Nous suivons une méthode d’écoconception et nous proposons des réponses moins impactantes pour une même fonctionnalité. Sur le plan technique, nous recherchons des solutions numériques dont le déploiement, l’entretien, le réemploi et le recyclage seront plus faciles. On recycle aussi du matériel déjà présent pour les projets (par exemple pour le Parc de la Vanoise). Il y a également tout un volet de recherche et développement (R&D) pour trouver des solutions technologiquement mid-tech et plus durables.

Sur le contenu, nous restons fidèles à une ligne de conduite proche de la médiation. Il n’y a pas de volonté de fidéliser un visiteur à un écran, de le retenir et l’enfermer, de proposer des expériences futiles.

Les pratiques d’une ergonomie inclusive et maîtrisée nous poussent à favoriser certaines technologies, nous préférons l’immersion collective non casquée, les interactions avec des manips, des alternatives low-tech.

Sur quels outils et méthodologies vous appuyez-vous ?

Nous avons formalisé nos engagements avec des formations et des labélisations. En 2020, Kaléo avec Envol, un mini ISO 14001 certifié par le Bureau Véritas. Nous avons élaboré un plan d’actions environnementales, qui couvrent toutes les dimensions de l’activité, du compostage des déchets à l’installation de panneaux solaires.

Solène Laferrière, directrice UX, a été formée en écoconception de services numériques cette même année. Je suis formé en écoconception et initié à l’ACV (Analyse du cycle de vie). En tous, trois personnes sont formées au numérique responsable. Nous mettons en œuvre un plan Numérique Responsable qui couvre toutes les dimensions de l’activité : achat, formation, énergie, entretien, etc. Il est piloté en interne par Margaux, notre ingénieure informatique, et Solène. Honnêtement, c’est un travail considérable. Il est nécessaire de tout mesurer, d’analyser chacun des leviers et de formaliser. Cette démarche s’appuie sur des données objectives, et ce n’est pas de l’auto-déclaration.
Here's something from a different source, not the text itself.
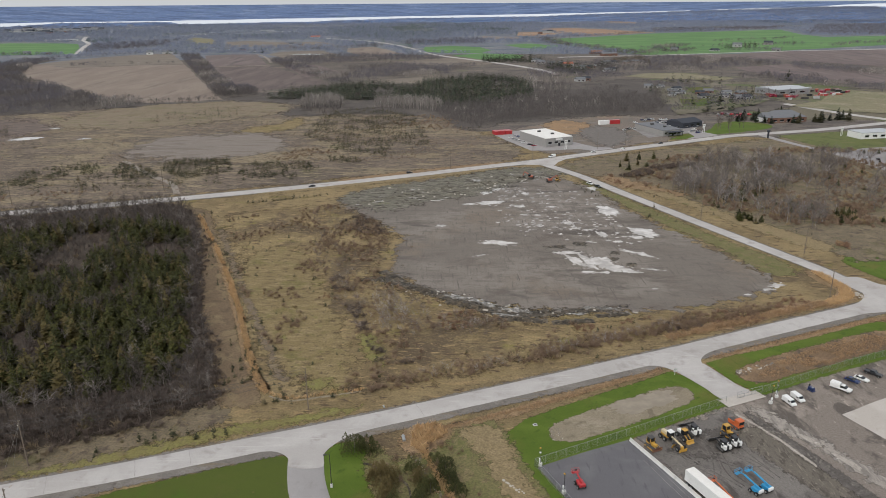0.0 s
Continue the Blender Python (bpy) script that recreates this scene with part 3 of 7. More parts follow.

En interne, nous menons ainsi des actions d’amélioration continue, par exemple nous avons conçu un logiciel qui supprime les ressources inutiles dans nos applications, pour réduire leurs poids.

Au niveau conception, nous cherchons à améliorer l’aspect fonctionnel, par exemple nous avons réalisé un dispositif AR (réalité augmentée) mais sur la base d’un PC et d’un écran fixé sur un pied articulé au lieu d’une tablette. Les avantages sont nombreux : allongement de la durée de vie, infogérance, évolution du soft. Le dispositif est accessible aux PMR (personnes à mobilité réduite) et règle les limites de la réalité augmentée comme la contrainte ergonomique et la lisibilité. Mais cela a nécessité beaucoup plus de prototypage. Nous proposons aussi des théâtres optiques, qui reposent sur des technologies simples, mais avec un design évolué.
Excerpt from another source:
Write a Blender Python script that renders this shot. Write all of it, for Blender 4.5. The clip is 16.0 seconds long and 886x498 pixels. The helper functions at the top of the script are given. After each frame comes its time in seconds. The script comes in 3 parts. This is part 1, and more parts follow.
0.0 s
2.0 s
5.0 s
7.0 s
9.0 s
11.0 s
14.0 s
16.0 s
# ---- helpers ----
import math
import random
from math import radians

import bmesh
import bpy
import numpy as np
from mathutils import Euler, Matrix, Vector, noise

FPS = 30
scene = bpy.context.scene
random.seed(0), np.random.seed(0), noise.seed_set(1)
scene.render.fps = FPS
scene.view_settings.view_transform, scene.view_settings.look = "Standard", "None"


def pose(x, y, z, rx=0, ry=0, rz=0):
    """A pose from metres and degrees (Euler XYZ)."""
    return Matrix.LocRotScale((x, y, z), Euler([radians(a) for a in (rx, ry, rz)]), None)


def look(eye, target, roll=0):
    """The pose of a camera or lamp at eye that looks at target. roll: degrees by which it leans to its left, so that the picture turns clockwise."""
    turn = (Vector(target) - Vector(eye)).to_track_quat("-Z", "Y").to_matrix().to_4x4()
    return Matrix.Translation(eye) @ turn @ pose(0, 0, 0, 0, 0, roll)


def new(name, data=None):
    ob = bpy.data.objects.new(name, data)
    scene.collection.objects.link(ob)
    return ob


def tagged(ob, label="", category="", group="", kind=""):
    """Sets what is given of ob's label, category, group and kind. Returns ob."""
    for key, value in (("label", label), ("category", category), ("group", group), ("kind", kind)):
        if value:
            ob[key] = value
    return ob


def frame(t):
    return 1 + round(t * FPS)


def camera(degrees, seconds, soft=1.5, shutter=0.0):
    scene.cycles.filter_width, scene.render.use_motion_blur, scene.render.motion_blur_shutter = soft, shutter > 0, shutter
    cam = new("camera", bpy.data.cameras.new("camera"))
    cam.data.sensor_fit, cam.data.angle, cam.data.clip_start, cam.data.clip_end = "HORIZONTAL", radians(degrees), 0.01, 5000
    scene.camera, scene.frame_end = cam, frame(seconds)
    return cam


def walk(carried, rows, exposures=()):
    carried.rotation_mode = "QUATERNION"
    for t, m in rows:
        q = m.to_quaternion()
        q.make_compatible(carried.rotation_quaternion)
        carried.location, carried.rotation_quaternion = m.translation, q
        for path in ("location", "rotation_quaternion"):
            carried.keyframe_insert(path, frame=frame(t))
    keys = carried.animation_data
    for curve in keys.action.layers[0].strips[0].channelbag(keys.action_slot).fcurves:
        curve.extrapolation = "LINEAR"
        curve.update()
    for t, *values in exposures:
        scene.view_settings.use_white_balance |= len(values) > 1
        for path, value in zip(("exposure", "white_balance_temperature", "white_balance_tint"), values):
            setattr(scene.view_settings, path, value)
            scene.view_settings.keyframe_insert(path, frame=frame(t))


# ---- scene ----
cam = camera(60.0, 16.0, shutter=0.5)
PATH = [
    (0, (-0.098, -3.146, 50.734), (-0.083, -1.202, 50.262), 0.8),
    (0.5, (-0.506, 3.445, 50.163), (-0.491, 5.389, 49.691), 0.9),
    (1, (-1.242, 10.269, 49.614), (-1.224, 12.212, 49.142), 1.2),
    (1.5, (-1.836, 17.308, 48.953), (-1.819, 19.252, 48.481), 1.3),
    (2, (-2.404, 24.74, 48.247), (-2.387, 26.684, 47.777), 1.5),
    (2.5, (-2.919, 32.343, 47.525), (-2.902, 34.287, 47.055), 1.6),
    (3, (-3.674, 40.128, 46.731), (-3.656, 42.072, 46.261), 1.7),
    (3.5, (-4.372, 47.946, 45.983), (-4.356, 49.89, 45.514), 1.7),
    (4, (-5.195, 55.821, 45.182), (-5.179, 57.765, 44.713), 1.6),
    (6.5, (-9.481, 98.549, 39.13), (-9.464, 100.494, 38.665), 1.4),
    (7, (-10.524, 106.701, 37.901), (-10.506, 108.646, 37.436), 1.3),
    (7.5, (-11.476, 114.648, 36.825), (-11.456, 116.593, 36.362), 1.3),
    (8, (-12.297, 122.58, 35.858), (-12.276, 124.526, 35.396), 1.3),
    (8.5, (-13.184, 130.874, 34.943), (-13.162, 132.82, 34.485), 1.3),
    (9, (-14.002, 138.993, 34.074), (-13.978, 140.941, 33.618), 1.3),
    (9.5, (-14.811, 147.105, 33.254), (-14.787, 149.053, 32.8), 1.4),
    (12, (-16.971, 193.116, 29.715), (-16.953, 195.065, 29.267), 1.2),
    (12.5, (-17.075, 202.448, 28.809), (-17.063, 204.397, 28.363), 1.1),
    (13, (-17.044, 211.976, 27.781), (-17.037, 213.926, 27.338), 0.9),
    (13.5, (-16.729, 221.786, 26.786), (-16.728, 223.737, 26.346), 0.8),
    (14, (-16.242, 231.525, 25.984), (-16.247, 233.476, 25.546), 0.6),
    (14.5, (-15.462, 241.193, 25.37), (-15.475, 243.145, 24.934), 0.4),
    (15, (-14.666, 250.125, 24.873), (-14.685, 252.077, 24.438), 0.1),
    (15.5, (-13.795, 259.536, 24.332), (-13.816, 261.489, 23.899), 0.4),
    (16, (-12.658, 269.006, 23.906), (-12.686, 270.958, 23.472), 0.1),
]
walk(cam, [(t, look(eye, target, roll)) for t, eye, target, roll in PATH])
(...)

Quelles ont été les réactions des membres de ton entreprise face à ce changement ?

Il n’y a pas eu de changement radical, mais une modification progressive des façons de produire et de pourquoi produire. La démarche exige de la pédagogie et de l’adhésion. Les réactions face aux questions posées du numérique acceptable sont multiples. L’équipe est composée de sensibilités diverses. Le changement passe par des organismes de formations, comme le Green IT.

Certains automatismes doivent venir s’ajouter à des contraintes déjà fortes. Sur l’écoconception, globalement, la démarche est collective. Elle se diffuse plus facilement en interne, mais se heurte aux clients ou maîtres d’œuvre. Elle bouscule les commanditaires et leur demande des arbitrages.

Selon toi, cette démarche devrait-elle être encore plus soutenue par les acteurs publics, dont les musées ?

Les CCTP (cahiers des clauses techniques particulières) des acheteurs publics doivent intégrer des critères d’écoresponsabilité depuis 2004, les textes ne sont pas récents, avec un indice de notation jusqu’à 20 %. Beaucoup de marchés n’intègrent aucun critère RSE ou écoresponsable.

L’autre problème est qu’actuellement, les acteurs institutionnels ne maîtrisent pas cette dimension : les politiques d’achats responsables, l’écoconception, le numérique responsable. Ils évaluent les candidats sur une base autodéclarative, voire au ressenti. Si les institutions pouvaient respecter le cadre légal et faire une analyse objective des critères, ce serait un premier pas. Je crains aussi le green washing, d’autant que le tunnel carbone pousse à se focaliser sur cette unique dimension.

Ensuite, effectivement, les acteurs et institutions publiques (Ademe, Ministère, etc.) produisent des outils, des aides, mais la décision en revient au commanditaire. Comment faire pour que se diffuse cette démarche ? Je n’ai pas la réponse.

Pour terminer cet entretien, aurais-tu deux ou trois ressources à nous communiquer pour prendre la route des autres numériques ?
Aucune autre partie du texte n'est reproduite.